We identified no studies on perpetrators of violence against sex workers in this review, with all studies focusing on samples of sex workers. This lack of perspective is a substantial limitation to understanding how violence against sex workers can be mitigated and to developing effective prevention that includes both men and women. Increasing calls are being made to include clients, intimate or nonpaying partners, and third parties (e.g., police, managers) of sex workers in research and programming with sex workers, particularly with respect to HIV and other STIs.84–86

Because we limited the search to English-language studies from North American databases, studies published elsewhere may not be included. As probability-based sampling frames of sex workers are difficult to create, it is likely that the studies we included have limited generalizability across settings. Our review only included peer-reviewed literature of epidemiological studies and excluded other potential sources of data, both peer-reviewed qualitative and social science literature and gray literature. Although such data can be useful, we chose to restrict our review to capture the highest quality peer-reviewed evidence to better inform responses to violence against sex workers. It is possible that we missed some studies that would otherwise have been eligible; this is a limitation faced by all systematic reviews. However, we attempted to address this limitation by having multiple reviewers (who each conducted independent reviews using the same method with which to search and extract data) and by contacting authors of publications to clarify if or how the study should be included and classified.

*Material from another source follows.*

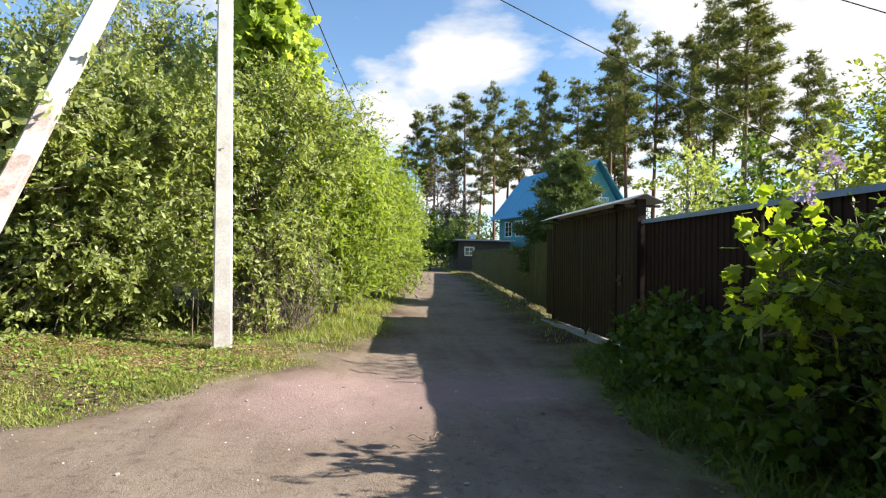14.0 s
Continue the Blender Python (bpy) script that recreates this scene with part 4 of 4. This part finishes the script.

As our study’s aim was to review the correlates of violence, we did not search for or include studies that included only violence prevalence estimates without assessing correlates (i.e., we only included violence prevalence estimates that came from studies examining correlates of violence with bivariate or multivariable analysis). Thus, the violence prevalence estimates provided in this study cannot be considered a comprehensive collection and are an underestimate of the total violence prevalence estimates available in the literature. Nevertheless, results consistently showed a high prevalence of violence against sex workers in a range of settings.

Few studies examined violence by intimate or other nonpaying partners and thus we were unable to make conclusions related to prevalence or correlates of intimate or other nonpaying partner violence compared with workplace violence. We were limited from making comparisons between female sex workers and transgender or male sex workers, because of the few studies available (3 studies with a sample population that included combined female and transgender; 1 study with a sample of men who have sex with men and transgenders). As gender or sexual identity has been identified as a key factor influencing pathways of violence against sex workers in qualitative studies,30 the lack of studies on transgender and male sex workers is a key gap in research that should be addressed in future studies. For each correlate, a limited number of studies was available to draw definitive conclusions. Moreover, we could not conduct a meta-analysis because of the range of measures of different risk factors and violence outcomes. A standardized approach to measuring and collecting data to document prevalence and correlates of violence against sex workers would help address these limitations.

Conclusions

This systematic review reveals a high burden of violence against sex workers globally, and documents existing evidence of the social, physical, policy, economic, and interpersonal correlates of violence against sex workers. The review supports increasing evidence-based calls to make violence against sex workers a public health and human rights priority on national and international policy agendas, and the urgent need for structural research and interventions to better document and respond to the contextual factors shaping violence against sex workers. These include structural changes to legal and policy environments (e.g., decriminalization, policing practices), work environments, gender and economic inequities, population movement, and stigma. In this regard, measurement and methodological innovation (e.g., longitudinal, multilevel, and mixed-methods research) and rigor, in partnership with sex-work communities, are critical.